Judge Allyne R. Ross quoted the other recent ILSA case — decided January 29, 2010, and too fresh to have much precedential weight — which said, literally, that, "the Hundred Lot Exemption can still apply to a subdivision containing one hundred or more lots...." The reasoning? Because the developers combined it with the Improved Lot Exemption, and nothing in the law said they couldn't use that tactic. So: If the 100th-and-up lots, even though uncompleted and thus unimproved land, are planned to be sold as improved land within two years, they're exempt — and so don't count toward the 204-unit total.
The court is essence gave the developers a magic crystal ball. Despite the uncertainties of the real-estate market, despite a history of contractors and developers taking longer than planned to complete buildings and despite contractors and developers going bankrupt and never even completing buildings, the court interpreted the law to say, Well, they're predicting the future and there's no way that their predictions won't come true. Sorry, you're out of luck.
The courts also ruled that even though the defendants conceded that each roof terrace and parking space unit is registered as a separate block and lot, and that they're taxed separately from any residential unit, that because they're not sold independently of residential units that they're not "lots" for purposes of the Hundred Lot Exemption. The U.S. Department of Housing and Urban Development (HUD), which oversees ILSA, had issued two contradictory advisory opinions on whether the roof terrace and parking units were lots, and since HUD didn't give analysis and reasoning in the either, the law allows a judge to give those opinions minimal consideration.
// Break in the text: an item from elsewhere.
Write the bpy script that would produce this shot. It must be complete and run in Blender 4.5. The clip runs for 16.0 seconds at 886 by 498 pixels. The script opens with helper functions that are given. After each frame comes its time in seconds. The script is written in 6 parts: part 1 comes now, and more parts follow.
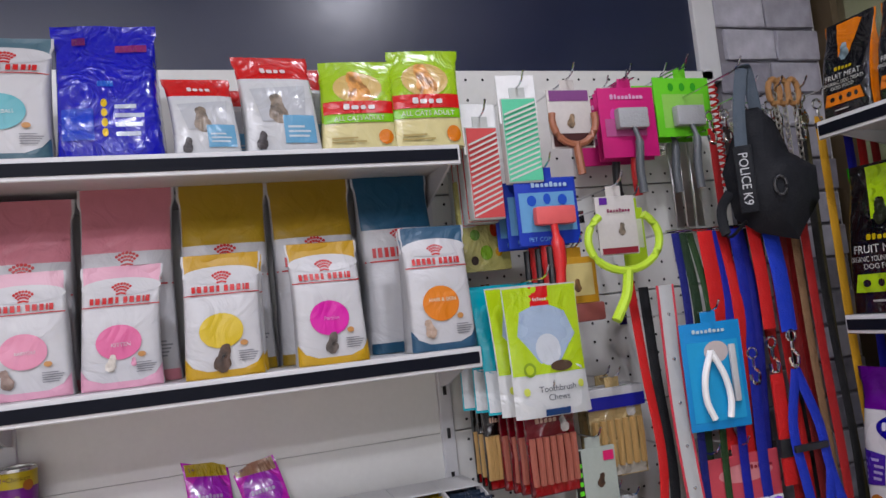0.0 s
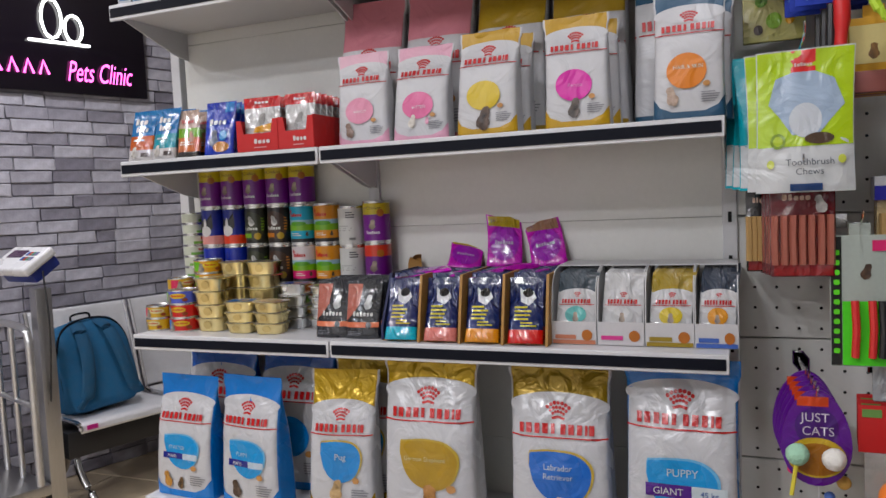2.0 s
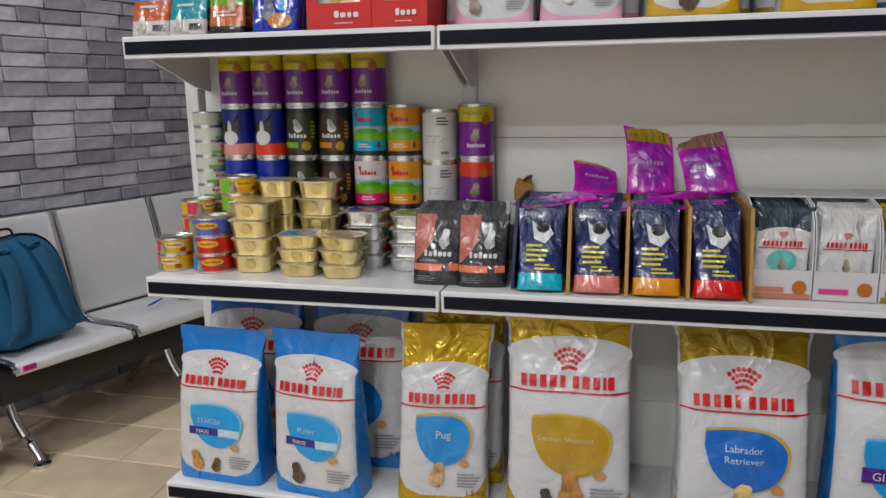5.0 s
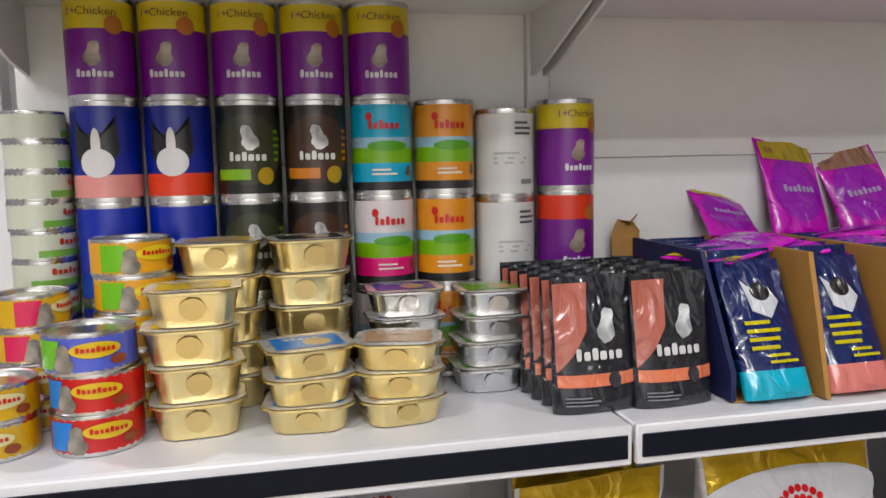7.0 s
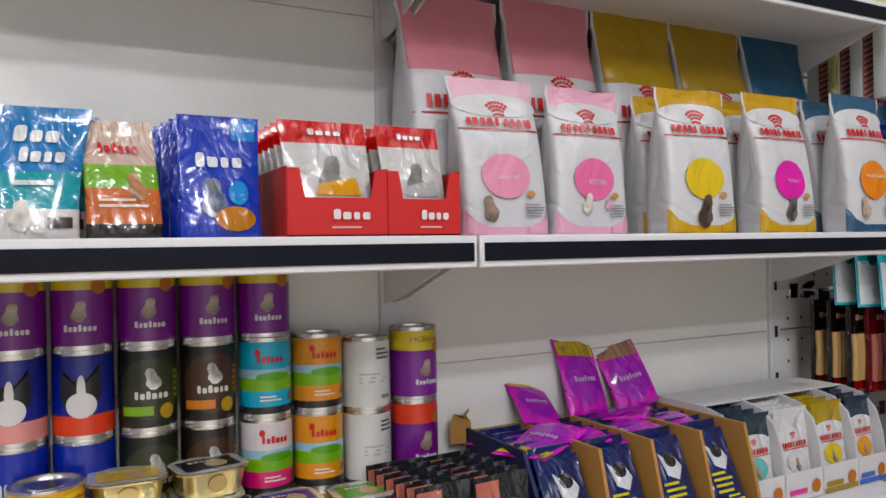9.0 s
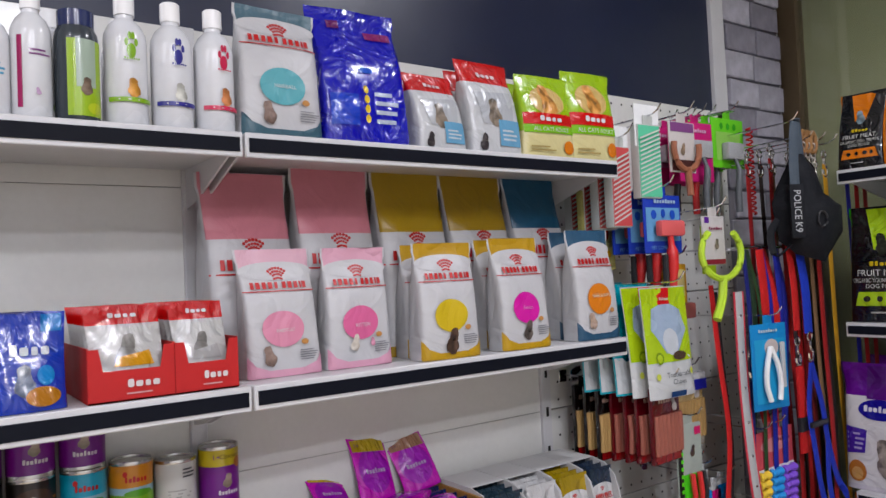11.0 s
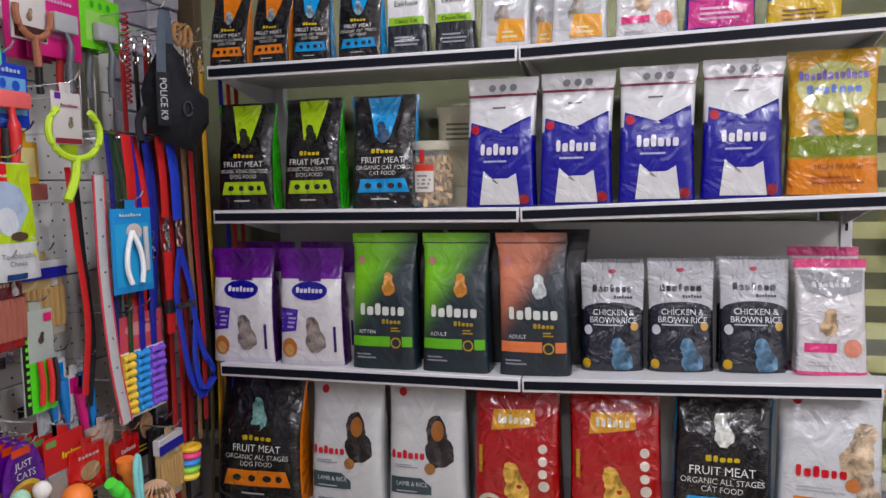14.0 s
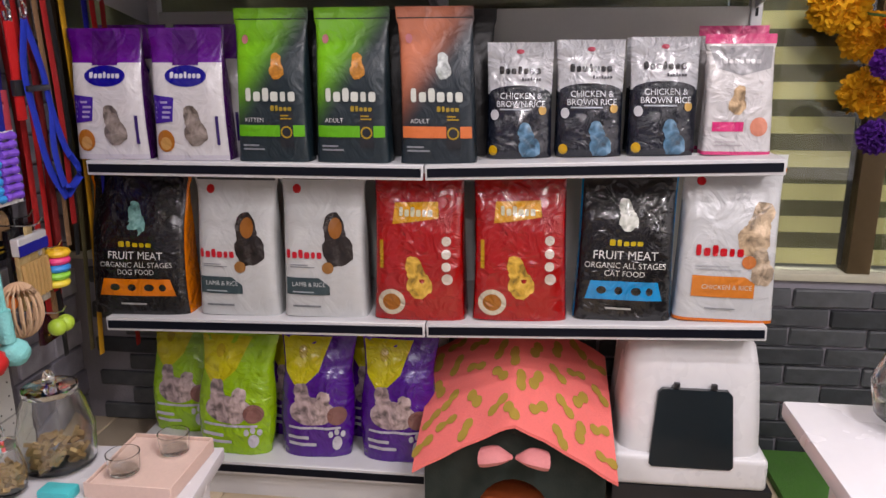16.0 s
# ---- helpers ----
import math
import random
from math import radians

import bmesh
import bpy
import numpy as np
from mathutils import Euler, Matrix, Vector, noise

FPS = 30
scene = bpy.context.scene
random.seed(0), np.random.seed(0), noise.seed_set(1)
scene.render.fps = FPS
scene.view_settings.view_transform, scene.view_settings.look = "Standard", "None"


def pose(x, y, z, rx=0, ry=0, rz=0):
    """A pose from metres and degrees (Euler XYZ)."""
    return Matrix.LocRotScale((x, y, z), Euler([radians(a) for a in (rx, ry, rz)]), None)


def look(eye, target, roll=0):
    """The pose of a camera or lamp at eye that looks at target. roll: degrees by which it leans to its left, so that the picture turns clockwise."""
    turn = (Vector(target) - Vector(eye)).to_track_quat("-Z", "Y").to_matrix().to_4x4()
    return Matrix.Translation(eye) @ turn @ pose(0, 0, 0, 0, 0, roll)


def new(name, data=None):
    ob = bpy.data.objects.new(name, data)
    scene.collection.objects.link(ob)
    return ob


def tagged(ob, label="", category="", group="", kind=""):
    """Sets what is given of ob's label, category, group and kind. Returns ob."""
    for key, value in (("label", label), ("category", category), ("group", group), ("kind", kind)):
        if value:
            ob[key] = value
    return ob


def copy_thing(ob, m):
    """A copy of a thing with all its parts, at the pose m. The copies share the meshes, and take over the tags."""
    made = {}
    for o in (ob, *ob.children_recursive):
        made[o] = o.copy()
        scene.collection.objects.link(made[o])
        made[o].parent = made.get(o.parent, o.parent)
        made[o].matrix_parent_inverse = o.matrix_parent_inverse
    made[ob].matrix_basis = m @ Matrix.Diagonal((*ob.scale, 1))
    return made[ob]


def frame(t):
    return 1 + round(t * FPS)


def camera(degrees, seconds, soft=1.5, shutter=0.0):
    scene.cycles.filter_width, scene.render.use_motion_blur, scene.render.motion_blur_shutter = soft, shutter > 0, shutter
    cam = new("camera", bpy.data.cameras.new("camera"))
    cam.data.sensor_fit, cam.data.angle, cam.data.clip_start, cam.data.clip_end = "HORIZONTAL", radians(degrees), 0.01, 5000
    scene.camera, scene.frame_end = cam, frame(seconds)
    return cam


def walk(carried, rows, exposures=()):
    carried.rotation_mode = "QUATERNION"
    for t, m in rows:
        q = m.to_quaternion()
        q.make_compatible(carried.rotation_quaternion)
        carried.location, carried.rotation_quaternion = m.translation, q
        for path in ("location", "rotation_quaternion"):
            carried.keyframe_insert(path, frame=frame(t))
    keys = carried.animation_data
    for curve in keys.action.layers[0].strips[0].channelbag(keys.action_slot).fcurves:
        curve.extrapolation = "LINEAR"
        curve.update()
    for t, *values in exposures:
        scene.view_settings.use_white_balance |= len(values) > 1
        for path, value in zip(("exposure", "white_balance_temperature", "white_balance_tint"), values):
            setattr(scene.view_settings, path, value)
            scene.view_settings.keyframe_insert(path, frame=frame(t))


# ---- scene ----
cam = camera(61.6, 16.0)
PATH = [
    (0, (1.099, -1.394, 1.62), (1.727, 0.499, 1.778), -6.0),
    (0.5, (1.259, -1.38, 1.575), (1.36, 0.608, 1.773), -5.0),
    (1, (1.409, -1.423, 1.547), (1.063, 0.544, 1.654), -3.6),
    (1.5, (1.58, -1.499, 1.473), (0.938, 0.396, 1.454), -2.8),
    (2, (1.643, -1.535, 1.405), (0.898, 0.316, 1.267), -2.6),
    (2.5, (1.723, -1.55, 1.364), (0.893, 0.255, 1.136), -1.7),
    (3, (1.798, -1.552, 1.329), (0.904, 0.207, 0.998), -0.0),
    (3.5, (1.727, -1.515, 1.289), (0.879, 0.245, 0.858), 0.8),
    (4, (1.515, -1.444, 1.26), (0.765, 0.358, 0.825), 0.6),
    (4.5, (1.326, -1.386, 1.329), (0.674, 0.461, 0.925), -0.3),
    (5, (1.038, -1.269, 1.423), (0.571, 0.633, 1.016), -0.9),
    (5.2, (0.95, -1.201, 1.458), (0.533, 0.712, 1.047), -1.2),
    (7.3, (0.351, -0.631, 1.323), (0.929, 1.272, 1.112), -1.2),
    (7.5, (0.324, -0.639, 1.343), (1.017, 1.224, 1.129), -1.2),
    (8, (0.26, -0.691, 1.4), (1.129, 1.102, 1.232), -1.0),
    (8.5, (0.24, -0.748, 1.482), (1.156, 1.027, 1.384), -0.3),
    (8.7, (0.243, -0.771, 1.495), (1.166, 1.003, 1.454), -0.7),
    (10.8, (0.264, -1.092, 1.724), (1.379, 0.567, 1.795), -2.3),
    (11, (0.273, -1.152, 1.703), (1.447, 0.466, 1.769), -2.6),
    (11.5, (0.261, -1.27, 1.672), (1.606, 0.21, 1.691), -2.8),
    (12, (0.284, -1.288, 1.647), (1.8, 0.018, 1.623), -2.8),
    (12.5, (0.318, -1.301, 1.644), (1.986, -0.199, 1.58), -2.4),
    (13, (0.335, -1.341, 1.645), (2.118, -0.438, 1.553), -2.0),
    (13.5, (0.356, -1.366, 1.631), (2.225, -0.665, 1.509), -1.6),
    (14, (0.423, -1.372, 1.584), (2.346, -0.852, 1.406), -1.1),
    (14.5, (0.508, -1.366, 1.511), (2.454, -0.973, 1.264), -0.8),
    (15, (0.516, -1.372, 1.466), (2.464, -1.053, 1.146), -0.5),
    (15.5, (0.523, -1.369, 1.438), (2.458, -1.091, 1.018), -0.6),
    (16, (0.525, -1.33, 1.323), (2.444, -1.094, 0.811), -0.2),
]
walk(cam, [(t, look(eye, target, roll)) for t, eye, target, roll in PATH],
     exposures=[(0.0, 0.28, 6050, 14), (1.0, 0.17, 6070, 13), (2.0, 0.10, 6250, 10), (3.0, 0.12, 6300, 6), (5.0, 0.16, 6330, 6), (7.3, 0.52, 6300, 9), (8.7, 0.39, 6300, 9), (11.0, 0.24, 6120, 12), (12.5, 0.28, 6130, 13), (13.5, 0.29, 6080, 14), (14.5, 0.37, 6350, 15), (16.0, 0.50, 6620, 18)])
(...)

There's a disturbing kicker to all this. Both sides agreed that neither Bordon East nor Simone had ever even heard of ILSA when the offerings plans were filed on September 11, 2007. That's right: Two experienced, high-end real-estate firms, and all the attorneys advising them, never heard of a major federal law that's been in place for over 40 years.
Aside from the suspicious issue of how do you prove a negative, one would think that ignorance of the law is no excuse. Yet the court bought the reasoning that since they didn't know about ILSA — which they should have — then they weren't trying to evade it, which would have triggered the anti-fraud loophole on the consumers' side. But you can try to evade the thing that a law is about, even if you purportedly don't know there's a law covering it.
The plaintiffs attorney, Lawrence C. Weiner of Wilentz, Goldman, and Spitzer, has said he will appeal. For condo buyers in the here and now, however, make sure your attorney asks about ILSA, make sure you see the property report, and make sure you go in with the full knowledge that even if a development has more than 100 units, that the courts have given developers a new exemption: The Crystal Ball Exemption.